* Recorded information *
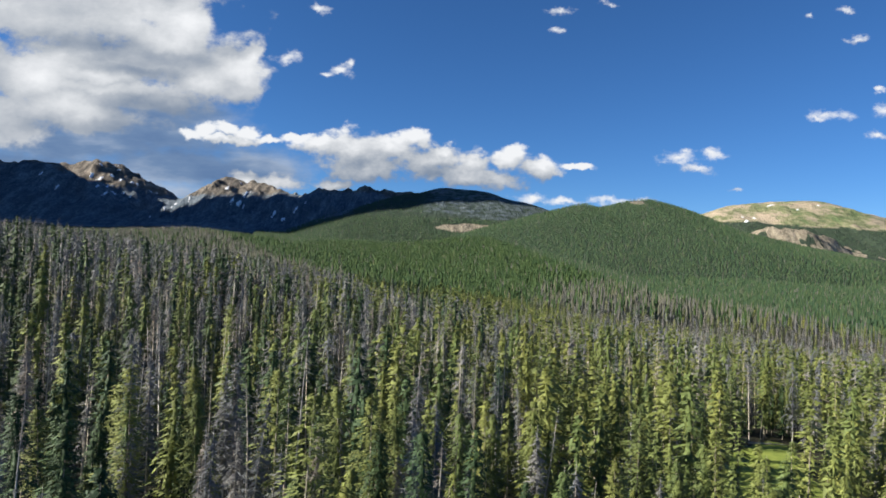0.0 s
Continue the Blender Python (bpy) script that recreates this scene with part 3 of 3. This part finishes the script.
def spur_forest():
    py, rng = random.Random(57), np.random.default_rng(15)
    x, y = scatter(-620, 520, 60, 640, 4.4, rng)
    d = np.hypot(x - np.clip(x, -91, 0), y)
    keep = in_view(x, y) & (d >= 205) & (d < 620) & (rng.random(x.size) < np.clip(1.3 - d / 1000, 0, 0.97))
    x, y = x[keep], y[keep]
    z = height(x, y)
    dead = rng.random(x.size) < grey_share(x, y)
    pick = rng.random(x.size)
    kind = np.where(dead, np.where(pick < 0.9, 2, 3), np.where(pick < 0.65, 0, 1))
    kind = np.where(~dead & (rng.random(x.size) < shaded_share(x, y)), 4, kind)
    for k, name in enumerate(KINDS):
        sel = kind == k
        models = [build_kind(name, 2, py) for _ in range(8)]
        forest(*FOREST[name], models, x[sel], y[sel], z[sel], np.clip(rng.normal(0.86, 0.15, sel.sum()), 0.45, 1.12) * (1 - (0.3 - 0.2 * smooth(-x[sel], 20, 110)) * smooth(y[sel], 230, 420)), rng, list(SKINS[name]))


def cone_tree(py, tiers=2, slim=1.0):
    """A distant conifer: two ragged tiers round a stem."""
    h, r = (py.uniform(11, 15), py.uniform(1.5, 2.2)) if tiers == 2 else (py.uniform(10, 14), py.uniform(1.5, 2.1))
    r, v, f = r * slim, [(0, 0, h)], []
    for tier, (z, w) in enumerate((((0.5, 0.72), (0.06, 1.0)) if tiers == 2 else ((0.06, 1.0),))):
        i = len(v)
        apex = 0 if tier == 0 else len(v)
        if tier:
            v.append((0, 0, h * 0.72))
        j = len(v)
        for q in range(4):
            a = 6.28 * q / 4 + tier
            rr = r * w * py.uniform(0.75, 1.2)
            v.append((rr * math.cos(a), rr * math.sin(a), h * z * py.uniform(0.7, 1.3)))
        for q in range(4):
            f.append((apex, j + q, j + (q + 1) % 4))
    stem = np.array([(-0.2, 0, -1.0), (0.2, 0, -1.0), (0, 0, 3.0)]), np.array([(0, 1, 2)])
    return stem, (np.array(v), np.array(f))


def hill_forest():
    py, rng = random.Random(71), np.random.default_rng(23)
    x, y = scatter(-1300, 2000, 300, 1320, 5.4, rng)
    d = np.hypot(x - np.clip(x, -91, 0), y)
    ok = (d >= 620) & (x > -0.5 * y - 380)
    xs, ys = [x[ok]], [y[ok]]
    x, y = scatter(-900, 2300, 1320, 3050, 6.8, rng)
    ok = (x > -0.3 * y) & (y < 2950 - 0.12 * np.abs(x - 200))
    xs.append(x[ok]), ys.append(y[ok])
    x, y = scatter(900, 2900, 2900, 3560, 13.0, rng)
    xs.append(x), ys.append(y)
    x, y = np.concatenate(xs), np.concatenate(ys)
    z = height(x, y)
    zones = ground_zones(x, y, z)
    keep = in_view(x, y, 60) & (zones["scree"] < 0.3) & (zones["alpine"] < 0.4) & (rng.random(x.size) < 0.95)
    keep &= ~((x > -560) & (x < 560) & (y > 2480) & (z > 165) & ((x > -90) | (rng.random(x.size) < 0.66)))  # low scrub on the dome; woods to its left thinned to lighten their shade
    keep &= ~((y > 2560) & (x < -380) & (rng.random(x.size) < 0.8))  # fewer trees under the summits, so blue crag shows in place of haze
    keep &= height(x, y + 15) - height(x, y - 15) > -1.5  # slopes that fall away behind the crests stay bare
    x, y, z = x[keep], y[keep], z[keep]
    dead = rng.random(x.size) < grey_share(x, y)
    models, plain, bare = [cone_tree(py) for _ in range(8)], [cone_tree(py, 1) for _ in range(8)], [cone_tree(py, 2, 0.55) for _ in range(8)]
    _, from_middle = crest_height(x, y, MIDDLE_HILL, 1.0, 1.0)
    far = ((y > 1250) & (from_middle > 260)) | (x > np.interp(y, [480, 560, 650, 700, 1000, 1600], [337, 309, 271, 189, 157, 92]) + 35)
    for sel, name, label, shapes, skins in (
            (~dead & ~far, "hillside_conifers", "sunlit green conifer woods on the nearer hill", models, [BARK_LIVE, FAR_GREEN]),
            (~dead & far, "distant_conifers", "conifer woods on the distant hills, tinted bluish for haze", plain, [BARK_LIVE, FAR_HAZE]),
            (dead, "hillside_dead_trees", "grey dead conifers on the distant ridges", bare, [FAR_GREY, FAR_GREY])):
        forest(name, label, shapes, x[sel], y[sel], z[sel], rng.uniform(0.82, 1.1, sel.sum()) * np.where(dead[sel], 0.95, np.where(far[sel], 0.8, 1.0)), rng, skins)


rest = tree_things()
middle_forest(*rest)
spur_forest()
hill_forest()

# ---- snow and fallen wood ----
# lasting snow: place, width, length and turn of each patch
WEST_SNOW = [(-2195, 3923, 21, 14, 25), (-2124, 3881, 31, 18, 25), (-2029, 3801, 15, 57, 0), (-1900, 3535, 14, 26, 0), (-2152, 4148, 26, 15, 25), (-2081, 3946, 25, 14, 25), (-2006, 3907, 21, 14, 25), (-2013, 4055, 29, 15, 25), (-1978, 4065, 19, 11, 25), (-1975, 3783, 27, 17, 25), (-1962, 3856, 15, 10, 0), (-1908, 3835, 12, 10, -6), (-2034, 3695, 14, 21, 0), (-1917, 4106, 19, 11, 25), (-1896, 4155, 19, 11, 25), (-1718, 3882, 12, 14, -6), (-1674, 3934, 12, 11, -6), (-1689, 3916, 9, 11, -6), (-2266, 3537, 11, 30, -6), (-2148, 3499, 11, 19, -6), (-2182, 4191, 40, 15, 25), (-2208, 4048, 19, 11, 25), (-1578, 3393, 10, 9, -6), (-1583, 3917, 12, 11, -6)]
PEAK_SNOW = [(-1234, 3931, 12, 74, -6), (-1287, 3826, 18, 29, -6), (-1244, 3821, 27, 14, 25), (-1219, 3830, 15, 18, 0), (-955, 3549, 14, 26, 0), (-840, 3552, 19, 13, 25), (-895, 3505, 25, 13, 25), (-953, 3490, 11, 9, -6), (-1373, 3973, 19, 18, -6), (-1348, 4161, 23, 15, 25), (-800, 3618, 11, 10, -6)]
BALD_SNOW = [(1850, 3613, 46, 13, 25), (1596, 3361, 24, 15, 25), (1670, 3430, 16, 13, -6), (1946, 3505, 14, 9, 0), (1612, 3440, 11, 9, -6), (2101, 3578, 11, 10, -6)]


def make_snow_material():
    m, t, p = material("old_snow", 0.6)
    n, _ = noise_node(t, where(t), 0.12, 4.0)
    link(t, ramp_node(t, n, [(0.3, (0.62, 0.62, 0.64)), (0.7, (0.84, 0.85, 0.87))]), p.inputs["Base Color"])
    return m


SNOW = make_snow_material()


def snow_patch(x, y, width, length, turn, rng):
    """A ragged patch that follows the slope, thick in the middle and thin at its rim."""
    n, rings = 18, 4
    c, s = math.cos(radians(turn)), math.sin(radians(turn))
    px, py, lift = [x], [y], [2.2]
    rim = [rng.uniform(0.35, 1.35) for _ in range(n)]
    for k in range(1, rings + 1):
        for q in range(n):
            a = 6.283 * q / n
            # the slope foreshortens what lies up and down it
            u, v = math.cos(a) * width * 0.6 * rim[q] * k / rings, math.sin(a) * length * 0.9 * rim[q] * k / rings
            px.append(x + u * c - v * s * 0.5)
            py.append(y + v * c + u * s * 1.5)
            lift.append(2.2 * (1 - (k / rings) ** 2) - (1.2 if k == rings else 0))
    px, py = np.array(px), np.array(py)
    z = height(px, py) + np.array(lift) + 1.0
    tris = [(0, 1 + q, 1 + (q + 1) % n) for q in range(n)]
    for k in range(rings - 1):
        for q in range(n):
            a, b = 1 + k * n + q, 1 + k * n + (q + 1) % n
            tris += [(a, a + n, b + n), (a, b + n, b)]
    me = mesh_from("snow_patch", np.stack([px, py, z], 1), np.array(tris), [SNOW], flat=False)
    return tagged(new("snow_patch", me), "patch of old white snow lying on the rocky mountainside", "snow", "snow patches on the summits")


snow_rng = random.Random(3)
for field in (WEST_SNOW, PEAK_SNOW, BALD_SNOW):
    for spot in field:
        snow_patch(*spot, snow_rng)


def fallen_log(x0, y0, x1, y1, r, rng):
    """A bleached trunk lying in the grass, with stubs of its branches."""
    n, sides = 10, 8
    v, f = [], []
    dx, dy = x1 - x0, y1 - y0
    ln = math.hypot(dx, dy)
    for k in range(n + 1):
        s = k / n
        x, y = x0 + dx * s, y0 + dy * s
        z = float(height(np.array([x]), np.array([y]))[0]) + r * 0.8
        rad = r * (1 - 0.6 * s) * rng.uniform(0.93, 1.07)
        for q in range(sides):
            a = 6.283 * q / sides
            v.append((x - dy / ln * rad * math.cos(a), y + dx / ln * rad * math.cos(a), z + rad * math.sin(a)))
    for k in range(n):
        for q in range(sides):
            a, b = k * sides + q, k * sides + (q + 1) % sides
            f += [(a, b, b + sides), (a, b + sides, a + sides)]
    for end in (0, n * sides):
        for q in range(1, sides - 1):
            f.append((end, end + q, end + q + 1))
    for _ in range(9):
        s = rng.uniform(0.2, 0.95)
        x, y = x0 + dx * s, y0 + dy * s
        z = float(height(np.array([x]), np.array([y]))[0]) + r
        i = len(v)
        ux, uy, uz = rng.uniform(-0.8, 0.8), rng.uniform(-0.8, 0.8), rng.uniform(0.3, 0.9)
        v += [(x - 0.05, y, z), (x + 0.05, y, z), (x, y + 0.06, z), (x + ux, y + uy, z + uz)]
        f += [(i, i + 1, i + 3), (i + 1, i + 2, i + 3), (i + 2, i, i + 3)]
    me = mesh_from("fallen_log", np.array(v), np.array(f), [BARK_DEAD], flat=False)
    return tagged(new("fallen_log", me), "bleached fallen tree trunk lying across the grassy glade", "log", "fallen trunks in the glade")


fallen_log(75.5, 153.5, 85.5, 155.5, 0.24, snow_rng)
fallen_log(65.0, 108.5, 71.0, 106.5, 0.2, snow_rng)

* Exercise details *
Search the listing for the string "with". Copy each line where it turns up.

* Exercise result *
Continue the Blender Python (bpy) script that recreates this scene with part 3 of 3. This part finishes the script.
    """A bleached trunk lying in the grass, with stubs of its branches."""